Because BD is a two force member, the only force that we care about after we find it is Bx to find axial stress correct?
By recognizing member BD as a two-force member and taking moments about point C in member CH, I can easily determine the tension in BD, since it is subjected to only a single force
Because member BD is a two force member, you know that the force acting on it is completely in the x-direction and can conclude that B_y is 0. This allows you to solve for all unknowns (although you only need B_x to solve the problem).
I also solved this by first finding the moment about c and identifying BD as a 2 force member.
I have found Bx, and I know that BD is a two-force member. How does this help determine the axial force which is needed to calculate the stress?
I found it helpful to treat F_BD as a horizontal force (as it is a two-force member) then apply the knowledge we learned from trusses to solve for F_BD and determining whether it is in tension or compression. One more note, I thought that being careful with the units was helpful on this problem!

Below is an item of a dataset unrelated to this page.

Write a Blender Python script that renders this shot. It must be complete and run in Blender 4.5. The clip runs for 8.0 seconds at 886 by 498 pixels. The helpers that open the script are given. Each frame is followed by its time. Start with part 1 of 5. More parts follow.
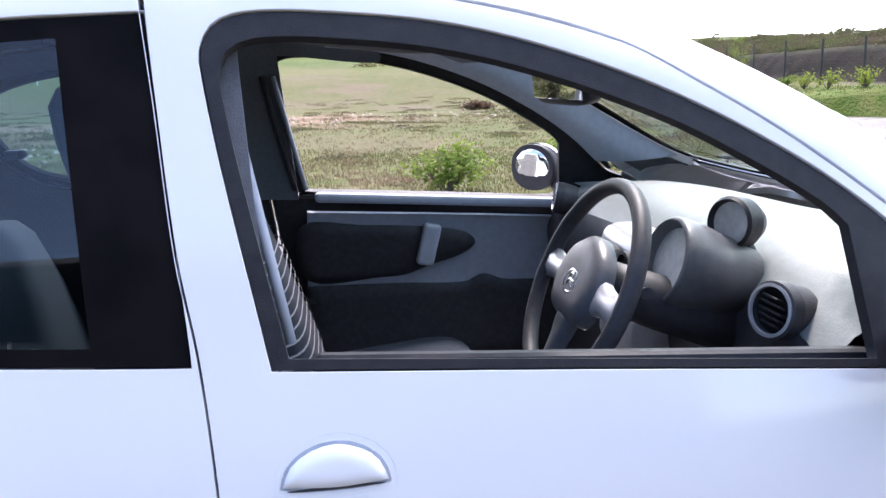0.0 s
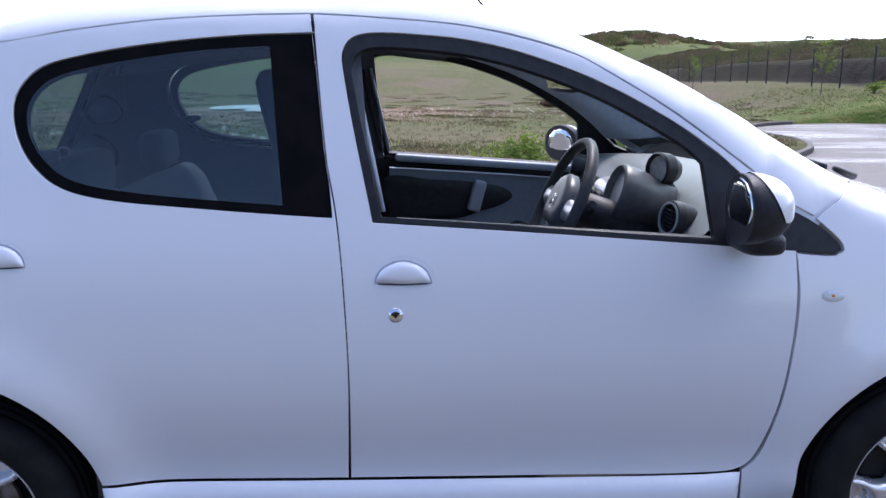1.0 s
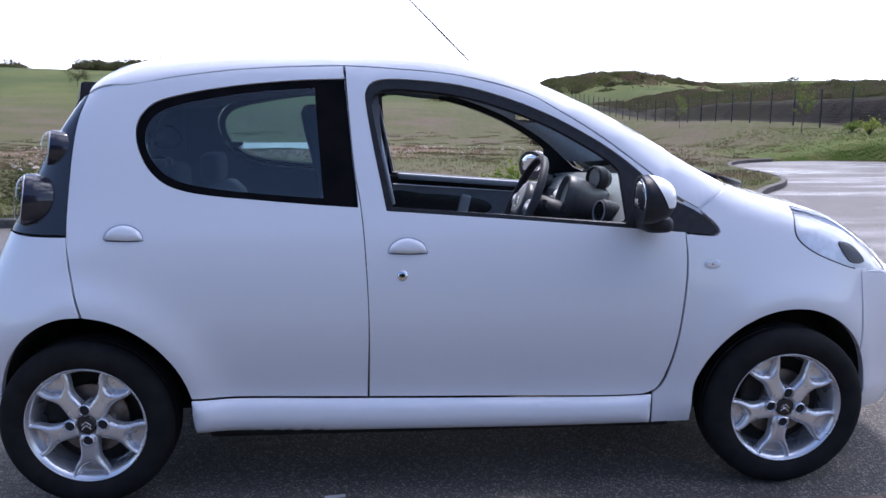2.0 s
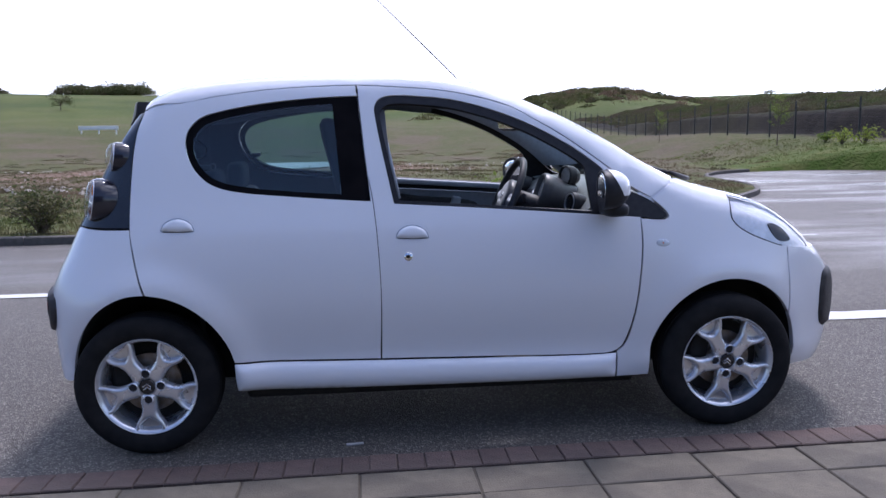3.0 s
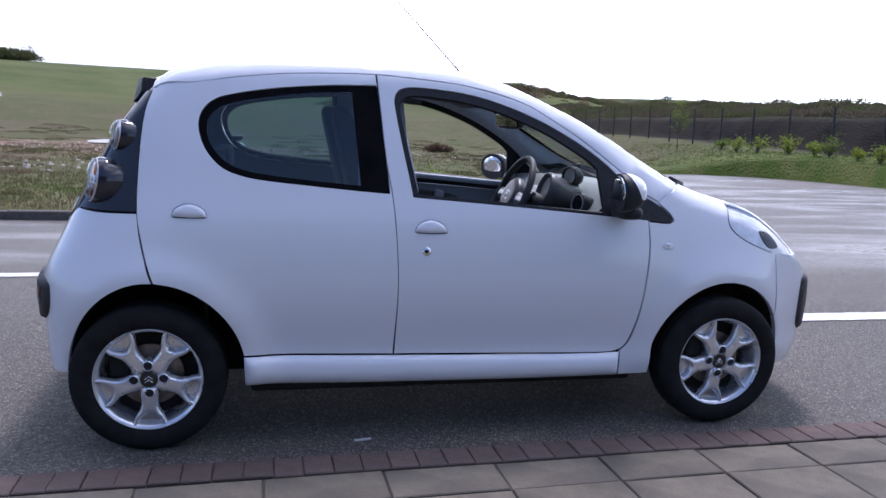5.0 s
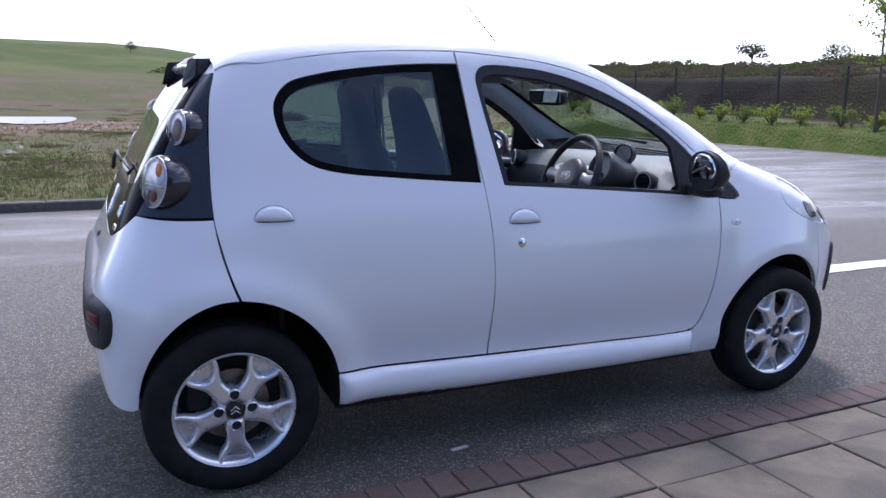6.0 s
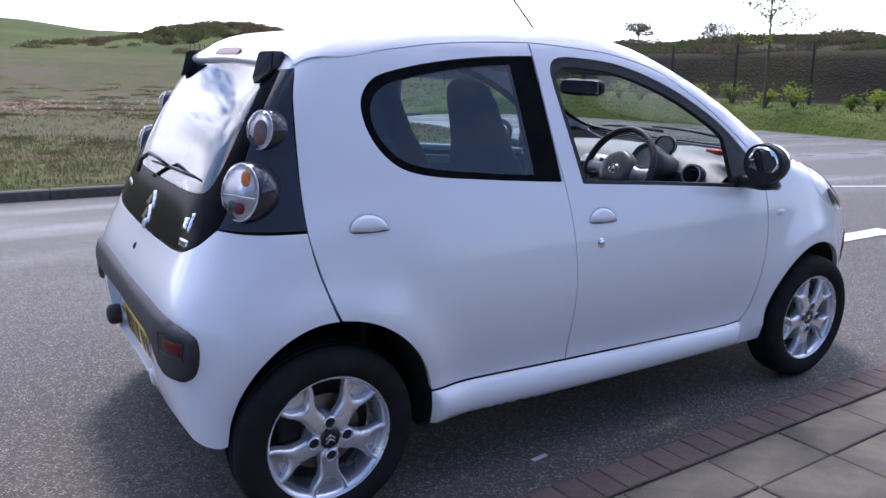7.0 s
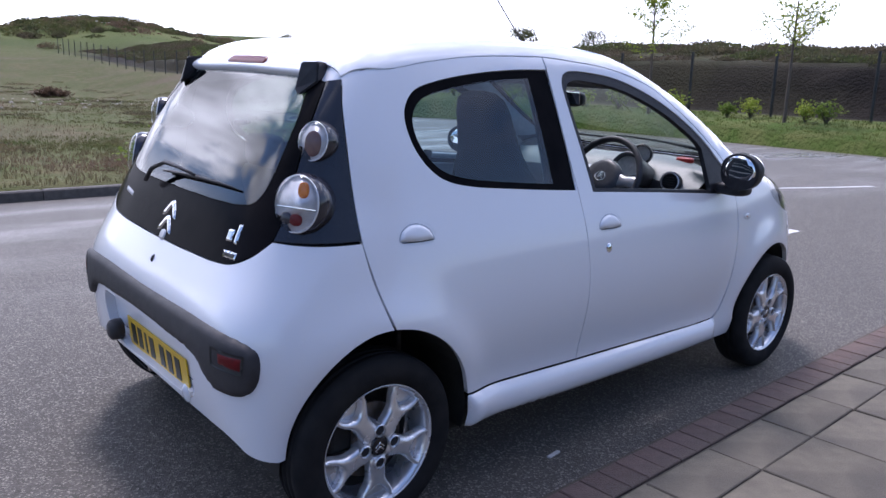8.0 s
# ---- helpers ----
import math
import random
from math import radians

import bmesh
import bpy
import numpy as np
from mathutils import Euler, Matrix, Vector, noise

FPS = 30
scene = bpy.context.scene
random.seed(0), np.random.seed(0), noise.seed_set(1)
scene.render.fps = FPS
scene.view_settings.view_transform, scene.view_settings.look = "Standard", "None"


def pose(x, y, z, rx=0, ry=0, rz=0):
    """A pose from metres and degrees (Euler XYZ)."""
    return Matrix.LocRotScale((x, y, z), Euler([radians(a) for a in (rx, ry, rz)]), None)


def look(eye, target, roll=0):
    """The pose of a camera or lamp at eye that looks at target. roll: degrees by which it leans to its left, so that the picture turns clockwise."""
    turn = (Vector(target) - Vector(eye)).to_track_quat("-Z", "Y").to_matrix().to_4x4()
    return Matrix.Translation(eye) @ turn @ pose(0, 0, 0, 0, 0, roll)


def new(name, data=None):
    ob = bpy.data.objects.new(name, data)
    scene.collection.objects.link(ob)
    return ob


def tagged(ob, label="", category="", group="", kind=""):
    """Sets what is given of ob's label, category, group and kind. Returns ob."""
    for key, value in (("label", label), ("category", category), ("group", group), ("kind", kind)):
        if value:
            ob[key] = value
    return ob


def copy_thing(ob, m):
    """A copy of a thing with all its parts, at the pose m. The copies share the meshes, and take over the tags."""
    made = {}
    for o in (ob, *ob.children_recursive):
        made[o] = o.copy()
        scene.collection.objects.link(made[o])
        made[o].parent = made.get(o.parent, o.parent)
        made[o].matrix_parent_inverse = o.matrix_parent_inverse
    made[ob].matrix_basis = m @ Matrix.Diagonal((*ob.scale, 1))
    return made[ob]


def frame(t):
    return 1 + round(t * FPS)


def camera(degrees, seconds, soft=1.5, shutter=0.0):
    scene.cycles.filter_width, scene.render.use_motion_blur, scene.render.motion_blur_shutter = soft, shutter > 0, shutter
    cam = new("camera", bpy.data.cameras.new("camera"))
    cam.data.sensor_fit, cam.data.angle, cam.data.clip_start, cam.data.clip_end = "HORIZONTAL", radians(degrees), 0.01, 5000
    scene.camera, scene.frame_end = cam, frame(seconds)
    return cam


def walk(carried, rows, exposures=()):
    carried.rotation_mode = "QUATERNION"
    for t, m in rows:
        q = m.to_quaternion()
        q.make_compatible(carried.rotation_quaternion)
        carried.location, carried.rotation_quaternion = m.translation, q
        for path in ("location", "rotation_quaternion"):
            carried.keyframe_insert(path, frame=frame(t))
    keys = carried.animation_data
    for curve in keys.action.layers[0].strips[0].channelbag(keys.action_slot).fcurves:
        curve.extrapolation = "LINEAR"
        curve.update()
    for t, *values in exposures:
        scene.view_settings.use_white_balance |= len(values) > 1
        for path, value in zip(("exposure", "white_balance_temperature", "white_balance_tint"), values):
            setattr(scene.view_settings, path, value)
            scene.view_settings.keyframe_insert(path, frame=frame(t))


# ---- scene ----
cam = camera(60.3, 8.0)
PATH = [
    (0, (-0.116, -1.614, 1.282), (0.182, 0.323, 0.882), -1.8),
    (0.5, (-0.088, -2.016, 1.267), (0.046, -0.059, 0.878), -1.4),
    (1, (-0.127, -2.452, 1.258), (-0.017, -0.497, 0.851), -0.2),
    (1.5, (-0.162, -2.811, 1.258), (-0.026, -0.853, 0.876), 0.1),
    (1.7, (-0.148, -2.966, 1.234), (-0.021, -1.0, 0.89), -0.1),
    (2.8, (-0.271, -3.686, 1.214), (-0.104, -1.713, 0.935), -0.5),
    (3, (-0.256, -3.737, 1.179), (-0.088, -1.761, 0.915), -1.1),
    (3.5, (-0.231, -3.763, 1.189), (-0.087, -1.786, 0.921), -1.2),
    (4, (-0.223, -3.764, 1.179), (-0.083, -1.786, 0.917), -0.7),
    (4.2, (-0.25, -3.756, 1.193), (-0.1, -1.78, 0.92), -0.2),
    (5.3, (-0.942, -3.541, 1.202), (-0.435, -1.63, 0.902), 1.4),
    (5.5, (-1.097, -3.434, 1.208), (-0.562, -1.533, 0.89), 0.4),
    (6, (-1.502, -3.149, 1.241), (-0.705, -1.352, 0.873), 0.6),
    (6.5, (-1.77, -2.988, 1.243), (-0.814, -1.272, 0.869), 0.6),
    (7, (-1.992, -2.699, 1.299), (-0.954, -1.043, 0.874), 0.5),
    (7.5, (-2.236, -2.555, 1.31), (-1.046, -1.0, 0.902), 0.9),
    (8, (-2.402, -2.47, 1.323), (-1.125, -0.989, 0.908), 1.4),
]
EXPOSURES = [(0.0, 1.68, 6450, 23), (0.5, 1.03, 6050, 24), (1.0, 0.74, 5950, 24), (1.5, 0.68, 5950, 25), (1.7, 0.63, 5950, 25), (2.8, 0.26, 5850, 26), (4.2, 0.26, 5850, 26), (5.5, 0.36, 5850, 26), (6.5, 0.48, 5880, 26), (8.0, 0.36, 5930, 26)]
walk(cam, [(t, look(eye, target, roll)) for t, eye, target, roll in PATH], EXPOSURES)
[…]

I solved this by figuring out that member BD was a 2 force member. Then i took the moment around C to find the remaining forces. Then divided by area.
For this problem, I first drew out two free body diagrams, 1 for each member. Then, member BD I found the moment about B which led me to force Dy = 0. Then, for the member CDH, I did the moment about C to find the value of Dx. After that, I used the sum of the X forces for member BD to find what Bx was, and then used the stress of member BD equation to find the answer. Then converted this to Pa.